**WHAT TO WORK ON**
Copy out the listing that follows exactly, dropping every picture.
—————
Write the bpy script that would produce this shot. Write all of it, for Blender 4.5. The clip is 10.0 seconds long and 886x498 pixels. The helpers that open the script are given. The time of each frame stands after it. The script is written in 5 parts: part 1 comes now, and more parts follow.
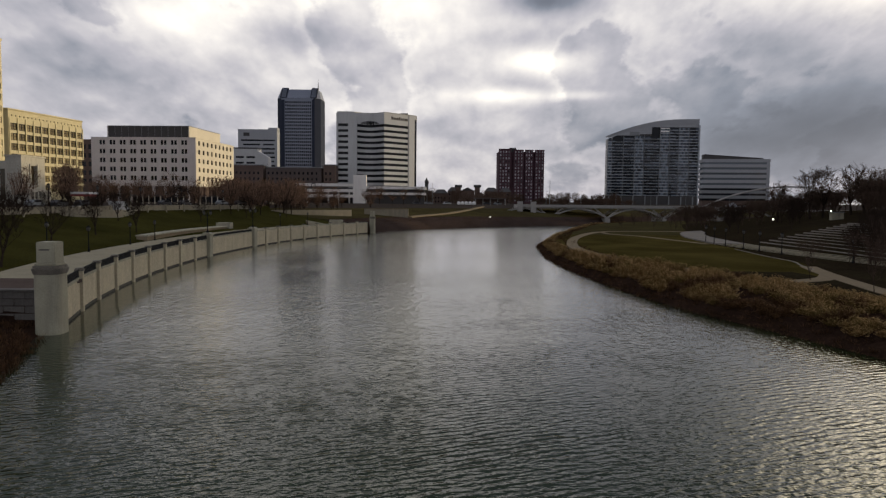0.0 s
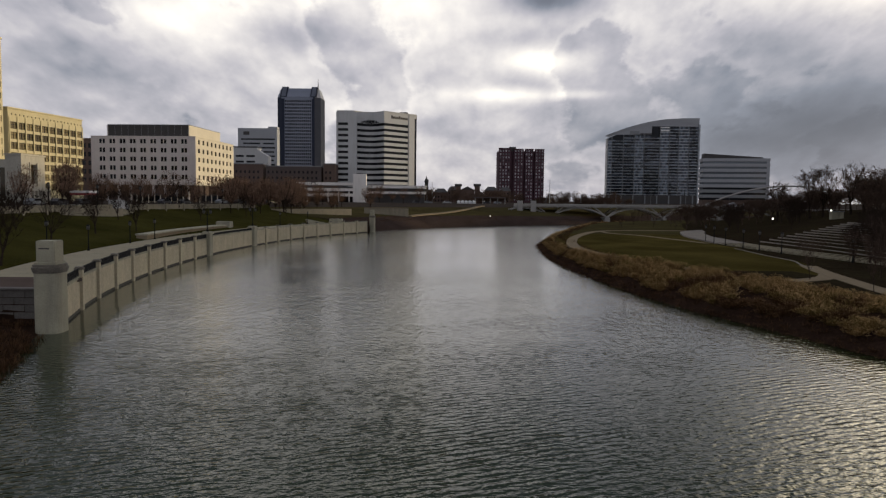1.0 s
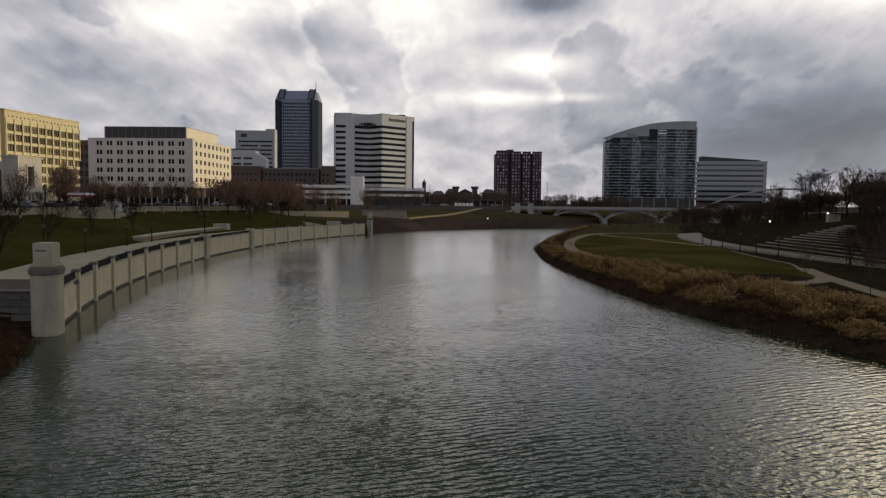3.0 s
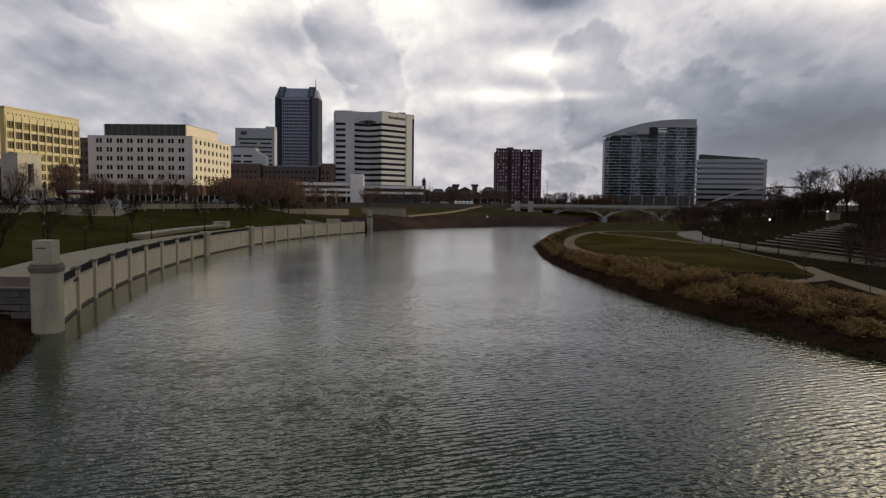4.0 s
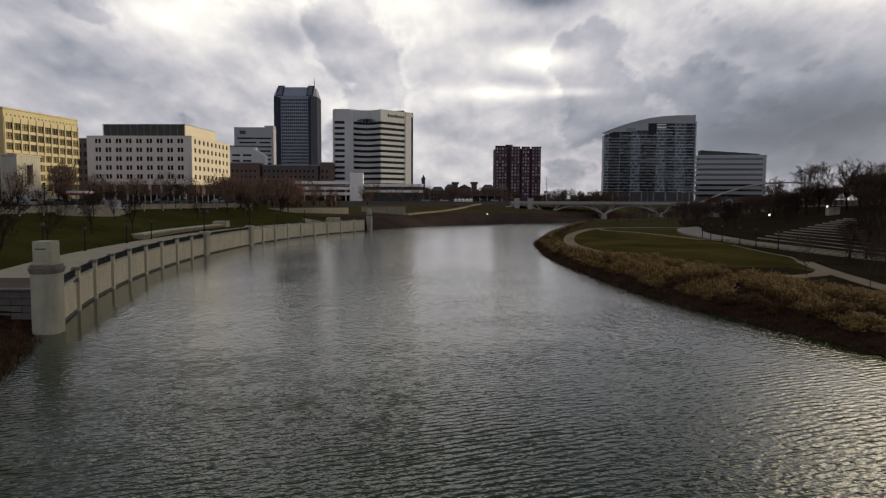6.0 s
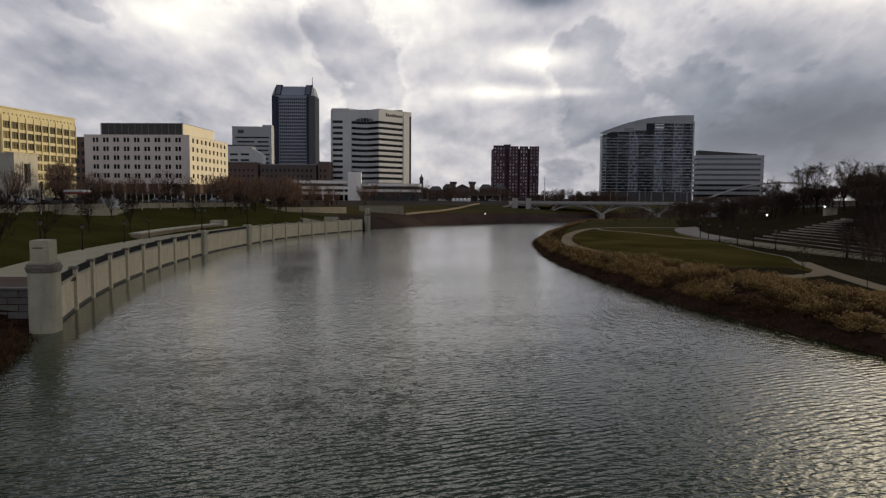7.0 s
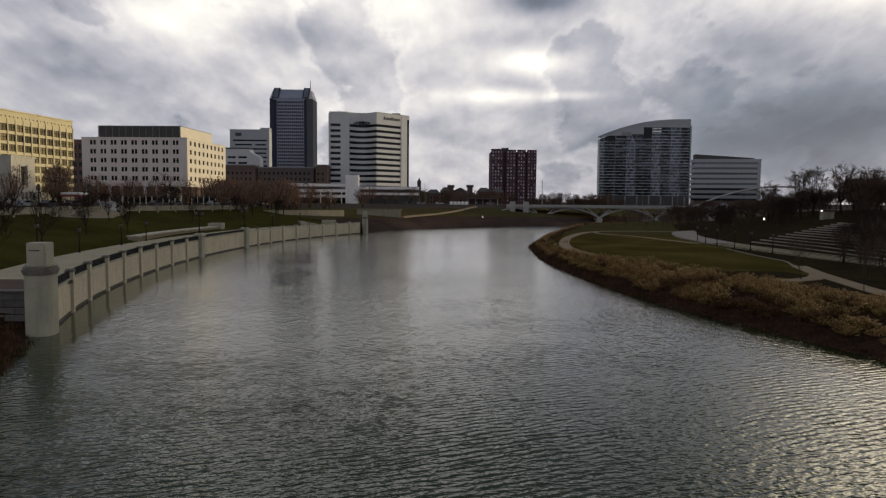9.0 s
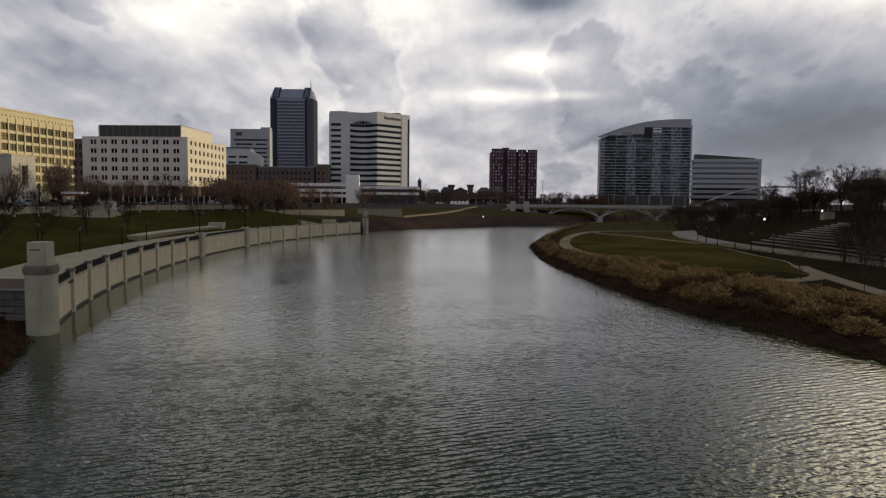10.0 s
—————
**SOLUTION FOR THIS TASK**
Write the bpy script that would produce this shot. Write all of it, for Blender 4.5. The clip is 10.0 seconds long and 886x498 pixels. The helpers that open the script are given. The time of each frame stands after it. The script is written in 5 parts: part 1 comes now, and more parts follow.
0.0 s
1.0 s
3.0 s
4.0 s
6.0 s
7.0 s
9.0 s
10.0 s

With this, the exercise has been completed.